In the economic world, some examples of lag indicators are unemployment, corporate profits and labor cost per unit of output. Interest rates are another good lagging economic indicator; rates change after severe market changes.

In a donor experience sense, increasing revenue, year over year or month over month, is a lagging indicator. In a digital nonprofit business, increasing the number of unique visitors to your website is a lagging indicator.

Goals that are lagging indicators are the result but certainly not a predictor of the result. Well written strategies are usually leading indicators. Lagging indicators always report the outcome but it is too late to do anything about it. Strategy (leading indicators) should predict the goal, i.e. the outcome.

Lagging indicators are metrics that measure end-state objectives or desired outcomes.
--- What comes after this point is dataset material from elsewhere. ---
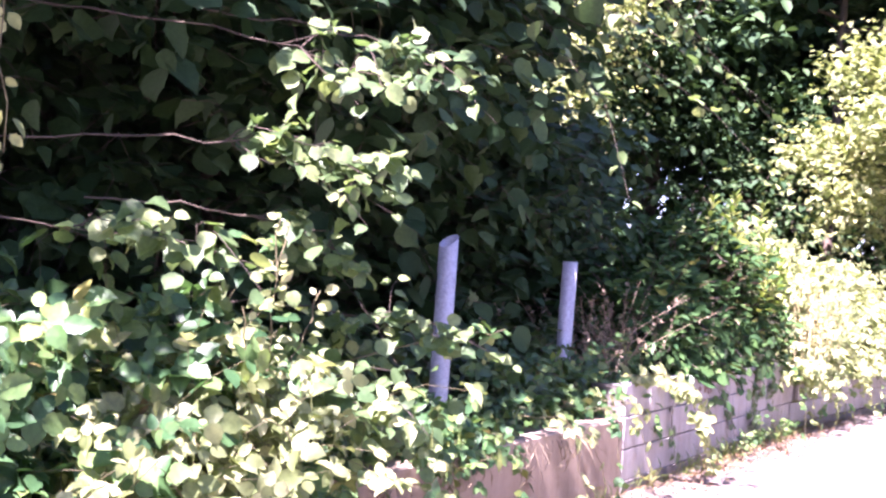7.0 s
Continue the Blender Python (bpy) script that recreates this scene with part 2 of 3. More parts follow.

They include all financial metrics. Nonprofit and public sector enterprises have additional nonfinancial lagging indicators that measure desired outcomes, such as students who graduate, incidence of crime and lives lost to terrorism. Leading indicators are a defined set of metrics that are predictive of financial or other desired outcomes. Source: Gartner

Donor experience goals (and SMART goals) should always proceed developing strategy. The clarity of the end result, even if it is a lag indicator, cannot be overstated. Strategy, absent a clear goal, is usually useless. Unfortunately, for leaders building a digital donor experience, it is easy to get distracted with a strategy, without know why (i.e. the real donor experience) is important. Having a clear goal clarifies why the strategy is important.

What are some example of lead indicators?
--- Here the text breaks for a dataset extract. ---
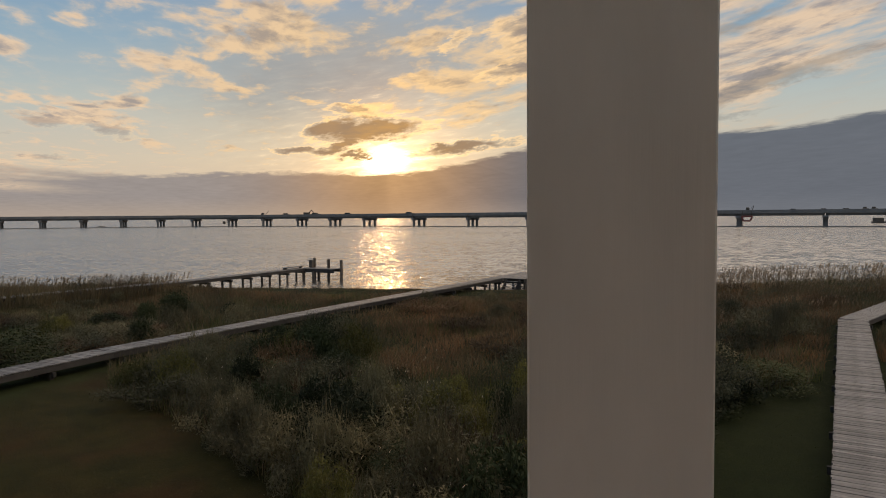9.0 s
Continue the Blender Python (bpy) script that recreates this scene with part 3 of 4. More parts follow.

  • number of visits to major gift donor prospects made this month
  • number of major donors who attended our cultivation event and will be added to our prospect list
  • total number of potential grant funders researched

It is very important to involve and consult with as many people as you can in framing and understanding the donor experience goal. At the end of the day, however, it is leadership’s responsibility to make the final decision on what the goals are and to inform the relevant people the decision that has been made.

Goals can be set at all levels. Certain goals set at the department or location level should tie out to overall digital donor experience goals. Others may be specific to a department or location and may not tie out to the overall nonprofit goal. It is important to not focus on too many goals at one time.

Donor experience goals should be specific and using the SMART goal framework helps give the goal the focus that is much needed so that a goal doesn’t sound like a vague generality. Being inspirational but not effective is a real challenge. If the goal can’t become SMART it may be more like a vision or mission statement.

One of the best books on this topic is “The Four Disciplines of Execution” written by Chris McChesneySean Covey, and Jim Huling . More information is available on this site.

Here are the key ideas:

  1. Most goals are lagging indicators.
  2. Use the SMART goal framework to make sure the goal is focused on clear outcomes.
  3. Gaining consensus is helpful but make a decision as a leader.